Expanding the phenotype associated with the NEFL mutation: neuromuscular disease in a family with overlapping myopathic and neurogenic findings

Abstract

Importance: Newer sequencing technologies in combination with traditional gene mapping techniques, such as linkage analysis, can help identify the genetic basis of disease for patients with rare disorders of uncertain etiology. This approach may expand the phenotypic spectrum of disease associated with those genetic mutations.

Objective: To elucidate the molecular cause of a neuromuscular disease among a family in which 4 members, a mother and her 3 sons, were affected.

Design, setting, and participants: Two of 4 affected members manifested nemaline myopathy, a common subtype of congenital myopathy, while the other 2 had a nonspecific myopathy. Single-nucleotide polymorphism-based linkage analysis was performed on DNA samples from the 4 affected family members, and whole-genome sequencing was performed in the proband. Real-time quantitative reverse transcription-polymerase chain reaction, immunofluorescence, and Western blot analysis were performed on muscle biopsy specimens.

Main outcomes and measures: Whole-genome sequencing and linkage analysis identified a variant in a gene that explains the phenotype.

Results: We identified a novel neurofilament light polypeptide (NEFL) nonsense mutation in all affected members. NEFL mutations have been previously linked to Charcot-Marie-Tooth disease in humans. This led us to reevaluate the diagnosis, and we recognized that several of the findings, especially those related to the muscle biopsy specimens and electromyography, were consistent with a neurogenic disease.

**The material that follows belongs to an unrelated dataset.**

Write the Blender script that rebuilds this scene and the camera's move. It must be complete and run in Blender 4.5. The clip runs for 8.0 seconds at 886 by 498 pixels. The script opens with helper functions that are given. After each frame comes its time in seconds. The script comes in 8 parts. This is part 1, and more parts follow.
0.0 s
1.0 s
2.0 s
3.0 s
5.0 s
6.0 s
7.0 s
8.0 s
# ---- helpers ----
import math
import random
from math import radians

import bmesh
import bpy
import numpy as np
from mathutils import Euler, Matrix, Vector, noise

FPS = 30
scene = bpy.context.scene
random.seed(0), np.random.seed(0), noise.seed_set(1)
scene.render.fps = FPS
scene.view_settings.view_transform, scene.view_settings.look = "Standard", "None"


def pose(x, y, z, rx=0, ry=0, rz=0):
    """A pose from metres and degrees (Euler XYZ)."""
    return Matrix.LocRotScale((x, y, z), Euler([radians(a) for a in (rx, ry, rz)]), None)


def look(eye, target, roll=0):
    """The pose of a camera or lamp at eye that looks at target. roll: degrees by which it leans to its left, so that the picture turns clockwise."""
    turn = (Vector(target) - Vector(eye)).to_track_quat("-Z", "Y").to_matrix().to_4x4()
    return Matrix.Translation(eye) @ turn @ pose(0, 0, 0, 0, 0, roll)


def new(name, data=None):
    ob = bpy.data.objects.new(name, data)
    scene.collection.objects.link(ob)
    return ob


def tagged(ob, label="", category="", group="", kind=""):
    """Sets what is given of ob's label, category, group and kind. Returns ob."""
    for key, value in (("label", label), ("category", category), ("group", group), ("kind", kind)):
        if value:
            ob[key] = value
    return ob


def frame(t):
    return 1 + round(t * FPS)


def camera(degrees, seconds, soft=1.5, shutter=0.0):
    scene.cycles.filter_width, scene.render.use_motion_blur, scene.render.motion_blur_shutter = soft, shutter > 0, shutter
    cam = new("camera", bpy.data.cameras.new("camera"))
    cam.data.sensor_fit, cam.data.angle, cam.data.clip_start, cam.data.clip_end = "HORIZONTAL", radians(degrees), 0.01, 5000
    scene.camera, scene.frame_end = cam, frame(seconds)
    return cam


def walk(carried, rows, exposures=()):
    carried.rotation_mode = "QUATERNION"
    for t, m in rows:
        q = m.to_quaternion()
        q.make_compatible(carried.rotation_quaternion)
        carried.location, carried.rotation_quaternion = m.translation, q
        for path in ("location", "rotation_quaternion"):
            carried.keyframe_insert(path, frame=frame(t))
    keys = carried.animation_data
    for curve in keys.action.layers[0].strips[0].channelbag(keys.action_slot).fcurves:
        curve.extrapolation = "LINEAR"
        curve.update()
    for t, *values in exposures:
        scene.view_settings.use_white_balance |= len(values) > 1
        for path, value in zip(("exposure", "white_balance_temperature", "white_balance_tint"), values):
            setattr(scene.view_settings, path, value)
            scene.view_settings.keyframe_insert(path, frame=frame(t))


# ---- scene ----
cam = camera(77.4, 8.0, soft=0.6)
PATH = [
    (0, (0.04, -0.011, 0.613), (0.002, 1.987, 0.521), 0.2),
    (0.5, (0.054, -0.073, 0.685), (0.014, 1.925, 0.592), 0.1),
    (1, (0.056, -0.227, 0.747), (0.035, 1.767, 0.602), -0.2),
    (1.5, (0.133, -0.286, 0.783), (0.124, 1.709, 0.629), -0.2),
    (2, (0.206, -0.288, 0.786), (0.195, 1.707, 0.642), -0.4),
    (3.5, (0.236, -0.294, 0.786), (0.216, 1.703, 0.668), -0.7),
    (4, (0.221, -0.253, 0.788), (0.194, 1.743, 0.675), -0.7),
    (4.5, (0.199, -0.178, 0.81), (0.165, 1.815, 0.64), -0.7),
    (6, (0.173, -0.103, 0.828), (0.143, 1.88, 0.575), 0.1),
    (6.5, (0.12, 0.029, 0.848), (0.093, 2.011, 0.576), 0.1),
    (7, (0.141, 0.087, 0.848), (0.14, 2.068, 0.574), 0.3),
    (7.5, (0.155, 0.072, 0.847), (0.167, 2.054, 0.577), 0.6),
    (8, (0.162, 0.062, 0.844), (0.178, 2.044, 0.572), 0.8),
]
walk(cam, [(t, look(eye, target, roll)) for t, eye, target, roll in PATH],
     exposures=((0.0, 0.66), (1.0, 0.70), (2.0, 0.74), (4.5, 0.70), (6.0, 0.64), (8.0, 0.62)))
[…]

Conclusions and relevance: NEFL mutations are known to cause Charcot-Marie-Tooth disease in humans and motor neuron disease in mice. We report the identification of an NEFL mutation in a family clinically manifesting congenital myopathy. We also describe potential overlap between myopathic and neurogenic findings in this family. These findings expand the phenotypic spectrum of diseases associated with NEFL mutations. This study is an example of the power of genomic approaches to identify potentially pathogenic mutations in unsuspected genes responsible for heterogeneous neuromuscular diseases.

Figure 1. Genetic Analysis and Confirmation of an NEFL Mutation in the Family With a Congenital Myopathy Diagnosis

A, Shown is the affected proband mother (20-1) and her 3 affected sons (20-2, 20-3, and 20-4). The square represents a male individual; a circle, a female individual; the arrow; the proband; and a slash mark, a deceased individual. B, Chromatograms from Sanger sequencing of genomic polymerase chain reaction products in the proband and her 3 affected sons show the heterozygous c.1261C>T change. C, Chromatograms of the sequenced real-time quantitative reverse transcription–polymerase chain reaction products derived from muscle biopsy samples in patient 20-4 and 2 controls (CO1 and CO2) show a mutant transcript peak of similar height to that of the wild type, suggesting no significant nonsense-mediated decay of the mutated NEFL messenger RNA. NEFL, neurofilament light polypeptide gene.

Figure 2. Histopathological Findings in Muscle Biopsy Specimens From Affected Members of the Family

A-C. Proband 20-1. Deltoid muscle biopsy was performed at age 42 years. Marked excess variability was observed in fiber size, with increased number of internalized nuclei and increased endomysial connective tissue (A). Occasional fibers contained nemaline bodies (arrowhead) (B), and occasional ring fibers (arrowhead) were also noted (C) (modified Gömöri trichrome, original magnification ×200 [A] and ×600 [B]; nicotinamide adenine dinucleotide– tetrazolium reductase, original magnification ×400 [C]). D-F. Patient 20-3. Quadriceps muscle biopsy was performed at age 32 years. The biopsy specimen revealed group atrophy (arrowheads) and marked adipose tissue replacement (D). Small group atrophy was present (arrowheads) even in more well-preserved areas (E). Some of the fibers contained nemaline bodies (arrowheads) (F) (hematoxylin-eosin, original magnification ×100 [D] and ×200 [E]; modified Gömöri trichrome, original magnification ×200 [F]). G-I. Patient 20-4. Quadriceps muscle biopsy was performed at age 11 years. Mild variability in fiber size was present and there was no significant increase in endomysial connective tissue (G and H). Nemaline bodies were not identified (I) (hematoxylin-eosin, original magnification ×100 [G] and ×200 [G]; modified Gömöri trichrome, original magnification ×200 [I]).

Figure 3. Normal Localization of NEFL at Motor End Plates in Affected Muscle

A and B, Indirect immunofluorescence shows similar localization of NEFL protein in transverse sections of control (A) and patient 20-2 (B) skeletal muscle biopsy specimens. C-E, Shown is double-label indirect immunofluorescence of a longitudinal section of myofiber from patient 20-2 stained for NEFL (green in C) and a-bungarotoxin (red in D). The merged image in E identifies NEFL-positive structures as motor end plates (scale bars are 50μm).